Je pense que la diplomatie camerounaise dans la sous-région, tout comme à l’échelle continentale, est moins une diplomatie de puissance que de prestige. Pour atteindre le rayonnement escompté, la créativité et l’originalité devraient s’inviter aussi bien au moment de la conception de la politique étrangère du Cameroun qu’à son implémentation.

[b]Le Cameroun doute-t-il de ses potentialités réelles en Afrique Centrale ?[/b]
Non, il en est parfaitement conscient. Le problème c’est qu’il ne s’en sert pas, pour s’affirmer en tant que locomotive incontestée et incontestable dans la sous-région. Il dormirait sur ses lauriers, pour le seul prétexte qu’il est le « leader naturel » de la zone CEMAC, du fait de son poids économique et démographique, ainsi que de sa position géostratégique.

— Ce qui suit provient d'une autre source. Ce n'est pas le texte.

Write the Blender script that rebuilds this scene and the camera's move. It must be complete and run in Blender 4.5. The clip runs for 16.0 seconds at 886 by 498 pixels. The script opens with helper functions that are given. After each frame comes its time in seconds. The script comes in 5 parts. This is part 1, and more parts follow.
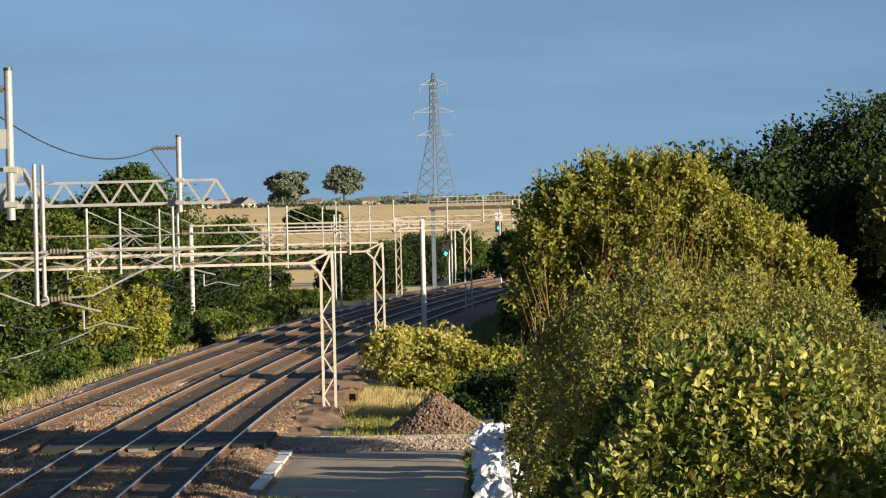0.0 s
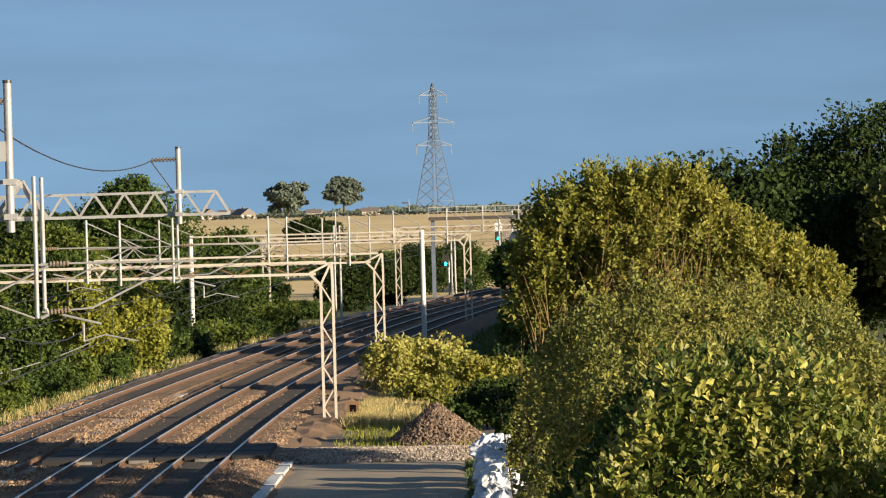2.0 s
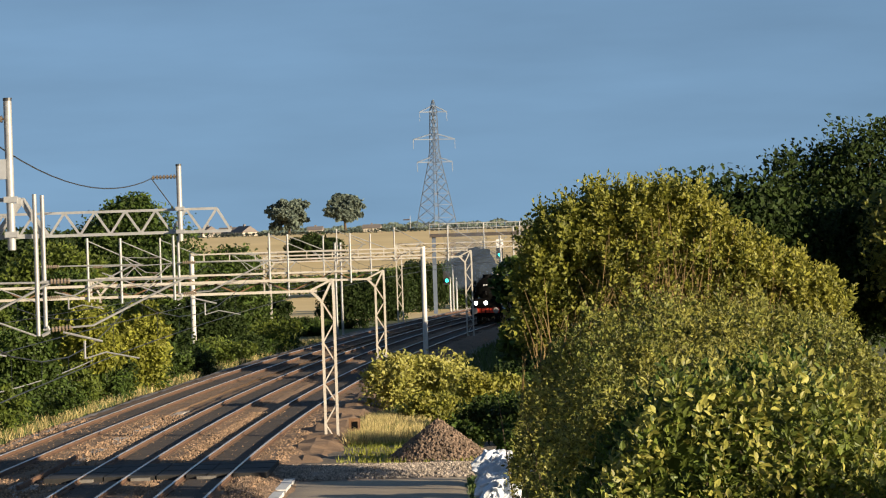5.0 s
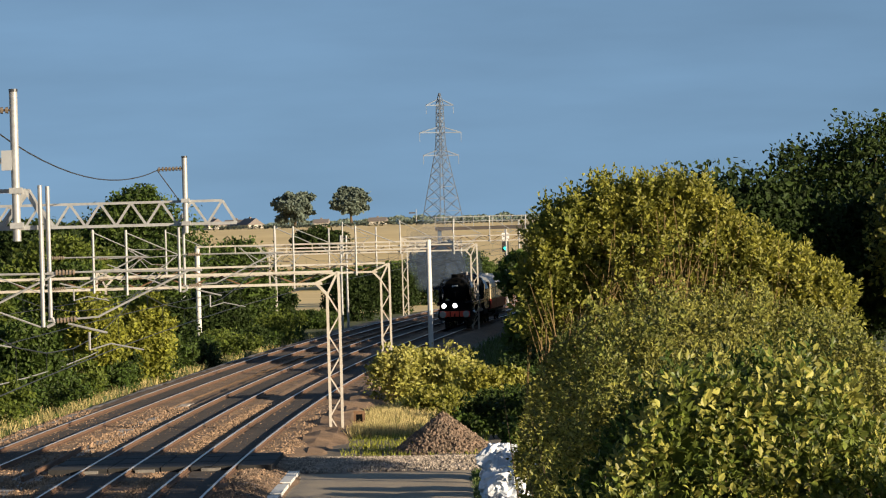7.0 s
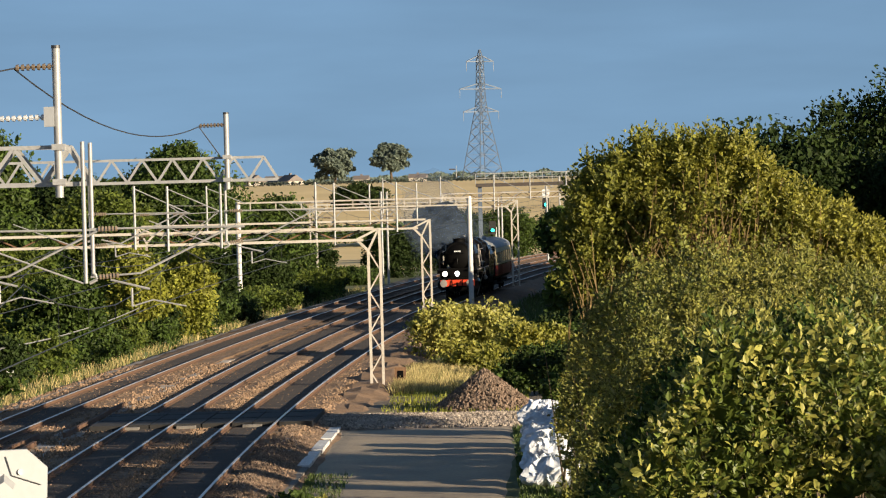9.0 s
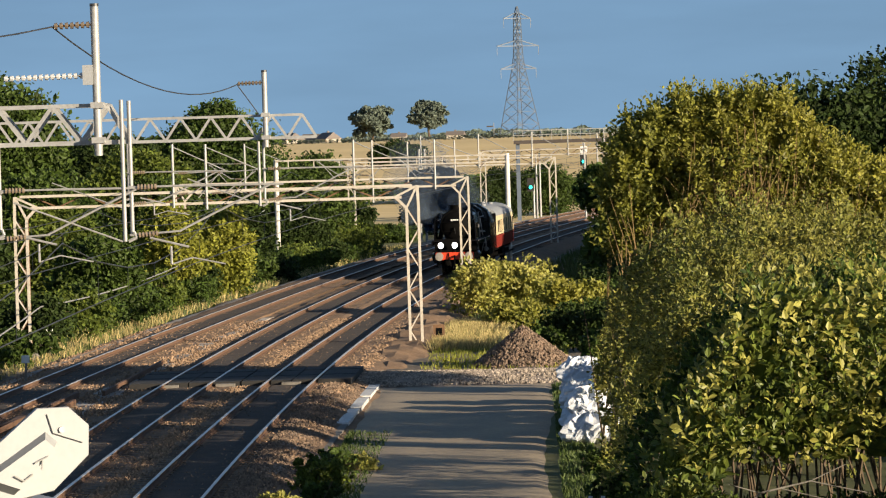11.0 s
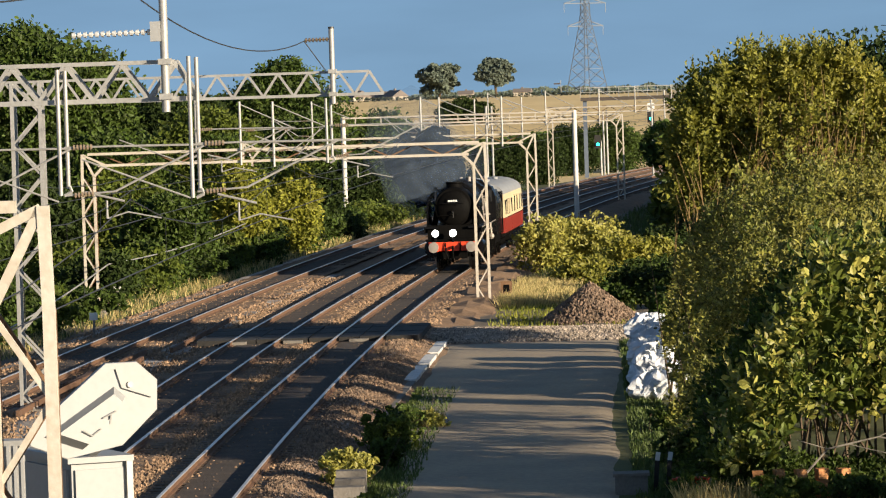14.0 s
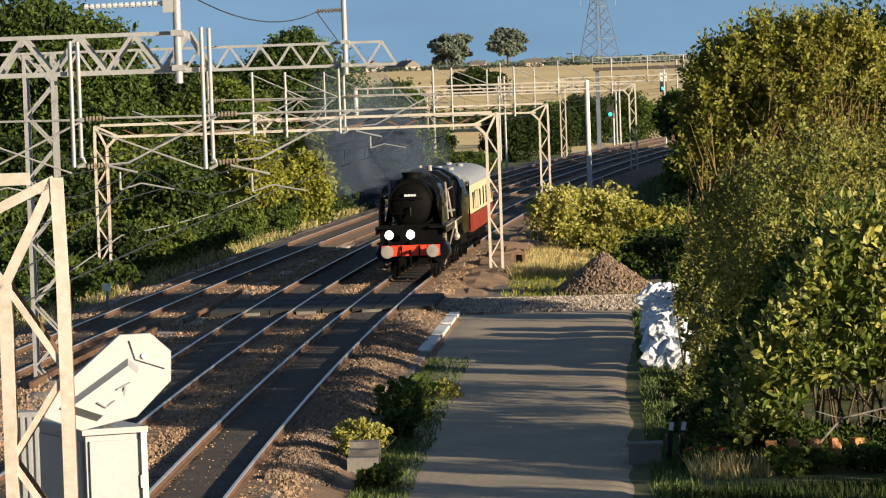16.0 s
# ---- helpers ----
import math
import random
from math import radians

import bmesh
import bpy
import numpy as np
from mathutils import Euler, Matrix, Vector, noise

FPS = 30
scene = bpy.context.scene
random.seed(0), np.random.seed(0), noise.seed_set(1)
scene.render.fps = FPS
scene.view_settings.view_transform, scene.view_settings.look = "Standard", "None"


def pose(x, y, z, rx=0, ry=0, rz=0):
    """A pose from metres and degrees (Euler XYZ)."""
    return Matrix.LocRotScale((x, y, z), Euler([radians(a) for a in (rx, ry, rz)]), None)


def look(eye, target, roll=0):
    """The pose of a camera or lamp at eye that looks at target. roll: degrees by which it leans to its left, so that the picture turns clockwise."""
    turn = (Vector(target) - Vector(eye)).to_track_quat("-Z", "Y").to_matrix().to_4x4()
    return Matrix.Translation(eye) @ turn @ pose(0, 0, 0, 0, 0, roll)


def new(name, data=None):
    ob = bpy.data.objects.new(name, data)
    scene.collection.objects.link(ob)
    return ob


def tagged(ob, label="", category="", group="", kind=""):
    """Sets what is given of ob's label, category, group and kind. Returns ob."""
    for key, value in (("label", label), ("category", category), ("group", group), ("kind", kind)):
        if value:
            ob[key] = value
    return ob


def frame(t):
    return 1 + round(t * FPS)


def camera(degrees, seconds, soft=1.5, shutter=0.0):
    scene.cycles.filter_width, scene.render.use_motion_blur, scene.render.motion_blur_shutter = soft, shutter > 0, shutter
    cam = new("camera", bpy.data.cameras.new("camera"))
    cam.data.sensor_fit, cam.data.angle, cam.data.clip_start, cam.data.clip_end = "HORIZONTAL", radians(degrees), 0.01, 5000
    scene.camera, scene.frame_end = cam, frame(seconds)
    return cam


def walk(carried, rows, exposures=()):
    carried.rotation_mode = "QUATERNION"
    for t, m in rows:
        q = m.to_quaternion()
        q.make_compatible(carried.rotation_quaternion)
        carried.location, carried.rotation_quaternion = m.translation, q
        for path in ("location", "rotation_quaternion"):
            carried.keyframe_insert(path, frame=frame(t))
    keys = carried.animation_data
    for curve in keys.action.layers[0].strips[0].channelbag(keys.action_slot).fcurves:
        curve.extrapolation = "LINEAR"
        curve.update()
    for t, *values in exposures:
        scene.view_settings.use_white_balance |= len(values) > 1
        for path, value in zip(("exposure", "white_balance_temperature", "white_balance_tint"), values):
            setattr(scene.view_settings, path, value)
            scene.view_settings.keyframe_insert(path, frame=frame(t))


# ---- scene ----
cam = camera(11.41, 16.0, soft=1.15)
PATH = [
    (0, pose(-0.000, 0, 7.600, 89.3647, 1.3999, -0.0155)),
    (0.5, pose(0.005, 0, 7.611, 89.3705, 1.4050, -0.0095)),
    (1, pose(0.004, 0, 7.605, 89.4142, 1.4870, -0.0097)),
    (1.5, pose(-0.000, 0, 7.610, 89.4643, 1.5987, -0.0312)),
    (2, pose(-0.000, 0, 7.610, 89.4980, 1.6025, -0.0201)),
    (2.5, pose(0.014, 0, 7.614, 89.4850, 1.6834, -0.0069)),
    (3, pose(0.008, 0, 7.607, 89.4879, 1.6913, -0.0190)),
    (3.5, pose(-0.001, 0, 7.610, 89.5181, 1.7371, -0.0075)),
    (4, pose(0.007, 0, 7.597, 89.6007, 1.7687, -0.0096)),
    (6.5, pose(0.007, 0, 7.604, 89.7496, 1.8683, 0.0140)),
    (7, pose(0.019, 0, 7.594, 89.6303, 1.5656, 0.0716)),
    (7.5, pose(-0.013, 0, 7.600, 89.4438, 1.4411, 0.1912)),
    (8, pose(-0.007, 0, 7.589, 89.2910, 1.5091, 0.3549)),
    (8.5, pose(-0.006, 0, 7.603, 89.1785, 1.5290, 0.4895)),
    (9, pose(-0.020, 0, 7.595, 89.0817, 1.5407, 0.5880)),
    (11.5, pose(-0.052, 0, 7.586, 88.4498, 1.7241, 1.2162)),
    (12, pose(-0.065, 0, 7.580, 88.3866, 1.6974, 1.3713)),
    (12.5, pose(-0.049, 0, 7.584, 88.3008, 1.8091, 1.5467)),
    (13, pose(-0.041, 0, 7.571, 88.2267, 1.7906, 1.6982)),
    (13.5, pose(-0.047, 0, 7.559, 88.1334, 1.8543, 1.8266)),
    (14, pose(-0.047, 0, 7.560, 88.0234, 1.8513, 1.9381)),
    (14.5, pose(-0.047, 0, 7.575, 87.9032, 1.8466, 1.9949)),
    (15, pose(-0.047, 0, 7.570, 87.8204, 1.9605, 2.0418)),
    (15.5, pose(-0.054, 0, 7.573, 87.7260, 1.9375, 2.0762)),
    (16, pose(-0.055, 0, 7.566, 87.6439, 1.9868, 2.0969)),
]
walk(cam, PATH, exposures=[(0, 0.95), (3, 0.92), (4.2, 0.88), (6.5, 0.8), (9, 0.87), (12.5, 0.88), (16, 0.88)])

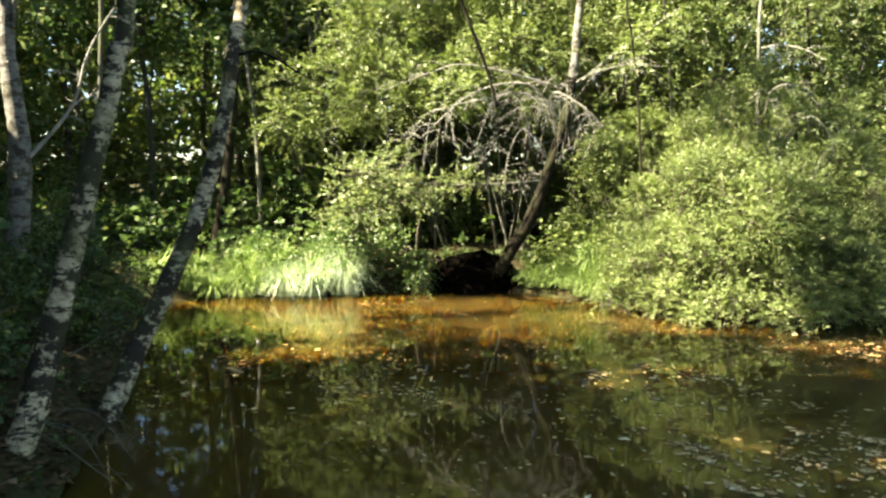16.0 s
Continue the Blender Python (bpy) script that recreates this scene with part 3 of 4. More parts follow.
# a thicket of alders and saplings behind the near bushes: (x, y, height, width, lowest leaves, kind)
THICKET = [(-5.0, 11.9, 6.0, 1.3, 0.8, 1), (-6.3, 10.6, 5.0, 1.4, 0.8, 1), (-4.3, 14.0, 5.2, 1.4, 1.4, 1), (-5.6, 12.6, 8.5, 2.0, 0.8, 1),
           (-7.0, 11.4, 8.0, 1.9, 0.6, 0), (-2.4, 15.8, 9.0, 2.0, 0.8, 0), (-4.4, 14.9, 9.5, 2.0, 0.6, 1), (-6.4, 14.0, 9.5, 2.0, 0.5, 0),
           (-8.0, 10.6, 8.0, 1.9, 1.2, 0), (-9.2, 9.4, 5.0, 1.5, 2.6, 0), (-11.2, 8.8, 5.6, 1.5, 2.2, 0), (-9.8, 11.3, 10.0, 2.2, 0.7, 1),
           (-11.8, 9.6, 9.5, 2.2, 1.0, 1), (-12.4, 7.0, 5.6, 1.5, 2.0, 1), (-7.2, 10.0, 4.2, 1.3, 0.7, 0), (-1.7, 14.9, 4.0, 1.3, 1.2, 0)]
for i, (x, y, h, w, low, k) in enumerate(THICKET):
    leafy_tree(100 + i, x, y, h, w, low, (M_BUSH, M_THICKET)[k], M_GREYBARK, int(300 * h * w / 3), 0.060,
               ("leafy young willow crowding the bank in sunlight", "tall green alder in the thicket behind the bank")[k],
               ("young_willow", "alder_tree")[k], 0.06, group="thicket behind the pond bank", ratio=0.25, rough=0.45, twig=0.3)

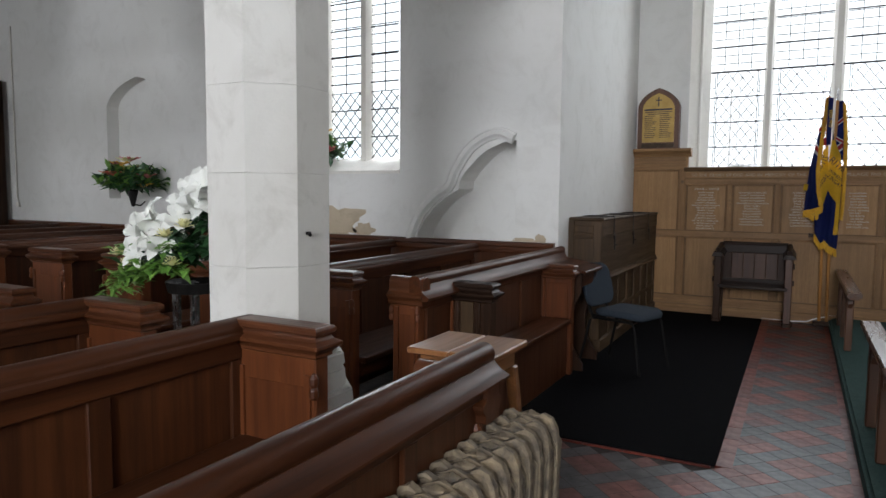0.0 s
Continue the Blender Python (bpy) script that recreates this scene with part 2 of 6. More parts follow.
PEW_Z = wood("pew_upright_grain", (0.028, 0.0095, 0.004), (0.098, 0.032, 0.0115), "z", 0.36, 0.5, 1.0, 0.3)
PEW_Y = wood("pew_lengthwise_grain", (0.026, 0.0090, 0.0045), (0.092, 0.030, 0.0115), "y", 0.30, 0.4, 1.0, 0.18)
PEW_X = wood("pew_level_grain", (0.042, 0.0135, 0.006), (0.135, 0.045, 0.017), "x", 0.30, 0.5, 1.0, 0.32)
PEW_END = wood("pew_end_grain", (0.062, 0.018, 0.007), (0.175, 0.054, 0.019), "z", 0.30, 0.5, 1.0, 0.35)
BLACK_OAK = wood("blackened_oak", (0.013, 0.0064, 0.0039), (0.054, 0.026, 0.0148), "z", 0.36, 0.4, 1.4, 0.16)
BLACK_OAK_X = wood("blackened_oak_level", (0.008, 0.0045, 0.003), (0.030, 0.015, 0.009), "x", 0.38, 0.4, 1.4, 0.2)
RED_OAK = wood("reddish_oak", (0.055, 0.024, 0.014), (0.13, 0.055, 0.03), "z", 0.42, 0.4)
SETTLE_BACK = wood("settle_back_boards", (0.032, 0.0148, 0.0092), (0.090, 0.042, 0.025), "z", 0.42, 0.4, 1.4, 0.3)
CHEST_Z = wood("old_chest_upright", (0.027, 0.0145, 0.006), (0.088, 0.049, 0.021), "z", 0.5, 0.6, 1.4, 0.3)
CHEST_Y = wood("old_chest_lengthwise", (0.028, 0.0155, 0.007), (0.088, 0.050, 0.022), "y", 0.5, 0.6, 1.0, 0.3)
RAIL_Y = wood("rail_top_wood", (0.055, 0.024, 0.012), (0.125, 0.056, 0.028), "y", 0.25, 0.3)
RAIL_Z = wood("rail_post_wood", (0.06, 0.025, 0.012), (0.13, 0.055, 0.026), "z", 0.38, 0.4)
TABLE_Z = wood("altar_table_wood", (0.105, 0.046, 0.018), (0.225, 0.110, 0.045), "z", 0.35, 0.4)
TABLE_Y = wood("altar_table_lengthwise", (0.105, 0.046, 0.018), (0.225, 0.110, 0.045), "y", 0.35, 0.4)
STOOL_X = wood("stool_wood", (0.13, 0.050, 0.017), (0.27, 0.118, 0.044), "y", 0.3, 0.3)
POLE = wood("varnished_pole", (0.30, 0.13, 0.035), (0.44, 0.21, 0.065), "z", 0.25, 0.2)
ROOF = wood("roof_timber", (0.03, 0.02, 0.013), (0.075, 0.048, 0.03), "x", 0.7, 0.5)
IRON = mottled("black_iron", (0.012, 0.012, 0.013), (0.04, 0.038, 0.036), 40, 0.5, 0.7)
LEAD = mottled("window_lead", (0.02, 0.022, 0.024), (0.06, 0.062, 0.065), 30, 0.6, 0.3)
CHROME = mottled("dull_steel", (0.35, 0.35, 0.36), (0.55, 0.55, 0.56), 30, 0.25, 1.0, 0.05)
MAT = mottled("black_matting", (0.0025, 0.0025, 0.003), (0.0085, 0.0085, 0.0095), 190, 1.0, 0, 0.8, 0.003, 0.03)
CARPET = mottled("green_carpet", (0.020, 0.045, 0.042), (0.062, 0.105, 0.095), 120, 0.97, 0, 0.7, 0.003, 0.1)
TILE_RED = mottled("red_quarry_tile", (0.075, 0.015, 0.010), (0.205, 0.046, 0.029), 16, 0.42, 0, 0.35, 0.002, 0.3, 0.4)
TILE_BLACK = mottled("slate_quarry_tile", (0.014, 0.014, 0.017), (0.046, 0.043, 0.048), 16, 0.38, 0, 0.35, 0.002, 0.35, 0.4)
GROUT = mottled("tile_bed", (0.012, 0.009, 0.008), (0.035, 0.026, 0.022), 40, 0.9)
FABRIC = mottled("blue_grey_upholstery", (0.018, 0.025, 0.034), (0.043, 0.054, 0.068), 300, 0.95, 0, 0.5, 0.002, 0.15)
NAVY = mottled("navy_cloth", (0.006, 0.012, 0.075), (0.012, 0.022, 0.13), 260, 0.75, 0, 0.3, 0.001, 0.2)
GOLD = mottled("gold_cloth", (0.58, 0.35, 0.02), (0.74, 0.48, 0.04), 260, 0.75, 0, 0.3, 0.001, 0.2)
FRINGE = mottled("gold_fringe_thread", (0.45, 0.23, 0.015), (0.75, 0.45, 0.05), 120, 0.7, 0, 0.9, 0.004, 0.3)
FLAG_RED = mottled("red_cloth", (0.33, 0.02, 0.025), (0.45, 0.04, 0.05), 200, 0.8, 0, 0.3, 0.001)
FLAG_WHITE = mottled("white_cloth", (0.62, 0.62, 0.62), (0.75, 0.75, 0.74), 200, 0.8, 0, 0.3, 0.001)
LETTER = mottled("pale_lettering", (0.38, 0.34, 0.28), (0.64, 0.61, 0.55), 34, 0.7)
WORN_LETTER = mottled("worn_pale_lettering", (0.27, 0.21, 0.14), (0.50, 0.45, 0.38), 7, 0.75)
INK = mottled("dark_lettering", (0.012, 0.014, 0.03), (0.02, 0.022, 0.05), 60, 0.7)
BRASS = mottled("brass_plate", (0.30, 0.19, 0.055), (0.42, 0.28, 0.09), 9, 0.42, 0.5, 0.1)
PAPER = mottled("cream_paper", (0.66, 0.62, 0.50), (0.74, 0.70, 0.58), 20, 0.8)
WHITE_PAPER = mottled("white_paper", (0.74, 0.75, 0.76), (0.80, 0.81, 0.82), 20, 0.7)
BLACK_FRAME = mottled("black_frame_paint", (0.004, 0.0035, 0.0035), (0.010, 0.009, 0.008), 30, 0.6, 0, 0.1, 0.001, 0.08)
RADIATOR = mottled("dusty_radiator_paint", (0.060, 0.050, 0.040), (0.27, 0.205, 0.125), 26, 0.7, 0, 1.0, 0.008)
TURF = mottled("artificial_turf", (0.012, 0.066, 0.014), (0.050, 0.165, 0.040), 170, 0.8, 0, 1.0, 0.006, 0.25)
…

Encore une fois, la créativité et l’originalité devraient nous aider à utiliser ces potentialités au mieux de nos intérêts.

[b]Que peut faire le Cameroun pour retrouver son rôle de leader dans la zone CEMAC face aux velléités d’affirmation manifestées par d’autre pays, à l’instar de la Guinée équatoriale et du Gabon ?[/b]
Il me semble que le leadership escompté de notre pays devrait s’écrire sur les lignes déjà tracées par la CEMAC, en y injectant une bonne dose de l’originalité camerounaise. C’est dire que le Cameroun, selon moi, jouerait le rôle de véritable leader, accepté de tous, en appliquant les résolutions de la CEMAC et en obligeant les Etats frères de la sous-région à faire autant. La place du Cameroun dans la CEMAC doit être celle de locomotive.